How to count lines in a file on hdfs command?
Total number of files:
hadoop fs -ls /path/to/hdfs/* | wc -l
Total number of lines:
hadoop fs -cat /path/to/hdfs/* | wc -l
Total number of lines for a given file:
hadoop fs -cat /path/to/hdfs/filename | wc -l
1. Number of lines of a mapper output file:
`~]$ hadoop fs -cat /user/cloudera/output/part-m-00000 | wc -l`
2. Number of lines of a text or any other file on hdfs:
`~]$ hadoop fs -cat /user/cloudera/output/abc.txt | wc -l`
3. Top (Header) 5 lines of a text or any other file on hdfs:
`~]$ hadoop fs -cat /user/cloudera/output/abc.txt | head -5`
4. Bottom 10 lines of a text or any other file on hdfs:
`~]$ hadoop fs -cat /user/cloudera/output/abc.txt | tail -10`
You cannot do it with a hadoop fs
command.

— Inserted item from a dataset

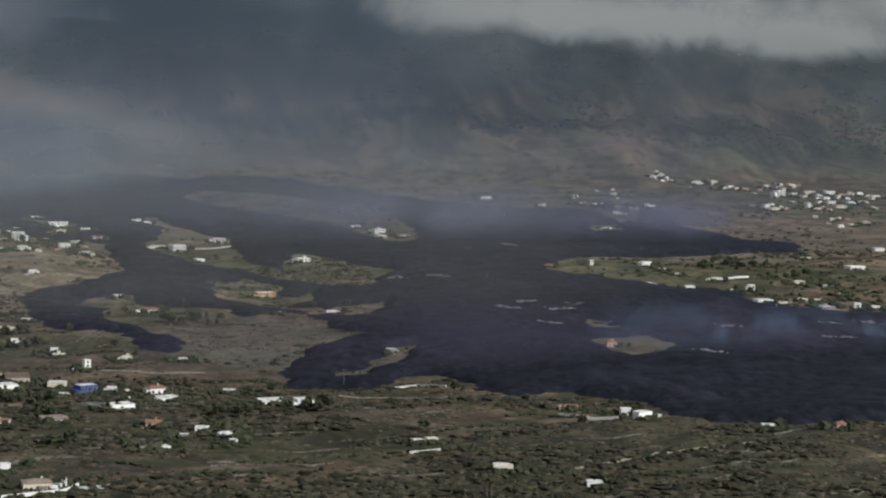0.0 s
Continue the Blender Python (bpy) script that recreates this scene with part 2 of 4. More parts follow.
def curve(k, value, points):
    """A smooth curve through a few (value, result) points, results from 0 to 1."""
    lo, hi = points[0][0], points[-1][0]
    q = k.n.new("ShaderNodeValToRGB")
    q.color_ramp.interpolation = "EASE"
    while len(q.color_ramp.elements) < len(points):
        q.color_ramp.elements.new(0.5)
    for e, (p, r) in zip(q.color_ramp.elements, points):
        e.position, e.color = (p - lo) / (hi - lo), (r, r, r, 1)
    k.l.new(k.ramp(value, lo, hi, smooth=False), q.inputs[0])
    return k.math("ADD", q.outputs[0], 0.0)


GROUND = ground_material()
LAVA = lava_material()
WALLS = {
    "white": render_material("white_render", (0.82, 0.80, 0.75), 0.35),
    "cream": render_material("cream_render", (0.66, 0.59, 0.45)),
    "beige": render_material("beige_render", (0.46, 0.38, 0.30)),
    "pink": render_material("salmon_render", (0.48, 0.32, 0.27)),
    "ochre": render_material("ochre_render", (0.50, 0.31, 0.16)),
    "grey": render_material("grey_block", (0.36, 0.33, 0.30)),
    "blue": render_material("blue_paint", (0.055, 0.08, 0.22), 0.35),
    "pale": render_material("pale_green_render", (0.42, 0.48, 0.40)),
}
TILE = tile_material()
DECK = plain("roof_screed", (0.64, 0.62, 0.57), 0.9, 2.0)
OLDTILE = plain("weathered_tile", (0.27, 0.215, 0.17), 0.9, 1.2, 0.4)
GLASS = plain("window_glass", (0.022, 0.025, 0.028), 0.3, 0.6, 0.3, spec=0.3)
FRAME = plain("window_frame", (0.55, 0.52, 0.47), 0.6, 0.4, 0.2)
WOOD = plain("brown_wood", (0.14, 0.085, 0.05), 0.7, 0.5)
POLE = plain("grey_pole_wood", (0.22, 0.19, 0.16), 0.8, 0.7)
STEEL = plain("pale_steel", (0.55, 0.55, 0.53), 0.5, 0.6, 0.2, metal=0.3)
STONE = plain("dry_stone", (0.115, 0.10, 0.085), 0.95, 3.0, 0.6)
ROAD = plain("worn_asphalt", (0.075, 0.072, 0.07), 0.9, 3.0, 0.35)
TRACK = plain("pale_dirt_track", (0.34, 0.28, 0.21), 0.95, 2.5, 0.35)
RUBBLE = plain("grey_rubble", (0.15, 0.14, 0.138), 0.95, 1.0, 0.5)
CONCRETE = plain("pale_concrete", (0.52, 0.50, 0.46), 0.9, 1.5, 0.25)
BARK = plain("bark", (0.10, 0.075, 0.055), 0.95, 0.4, 0.5)
LEAF = leaf_material("dark_leaf", (0.034, 0.039, 0.022), (0.068, 0.072, 0.040))
SCRUB = leaf_material("scrub_leaf", (0.025, 0.027, 0.017), (0.078, 0.068, 0.042))
DRYGRASS = leaf_material("dry_brush", (0.070, 0.055, 0.040), (0.145, 0.112, 0.078))
PALM = leaf_material("palm_leaf", (0.035, 0.042, 0.02), (0.075, 0.075, 0.036))


# ---- building tools ----
def mesh_of(name, verts, faces, material, smooth=False):
    me = bpy.data.meshes.new(name)
    me.from_pydata([tuple(v) for v in verts], [], [tuple(q) for q in faces])
    me.materials.append(material)
    if smooth:
        me.polygons.foreach_set("use_smooth", [True] * len(me.polygons))
    me.update()
    return me


def part(name, bm, material, parent=None, label=""):
    me = bpy.data.meshes.new(name)
    bm.to_mesh(me)
    bm.free()
    me.materials.append(material)
    return link_part(name, me, parent, label)


def link_part(name, me, parent=None, label="", m=None):
    ob = new(name, me)
    ob.parent = parent
    if m is not None:
        ob.matrix_basis = m
    return tagged(ob, label)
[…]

Either you have to write a mapreduce code with the logic explained in this post or this pig script would help.
A = LOAD 'file' using PigStorage() as(...);
B = group A all;
cnt = foreach B generate COUNT(A);
Makesure you have the correct extension for your snappy file so that pig could detect and read it.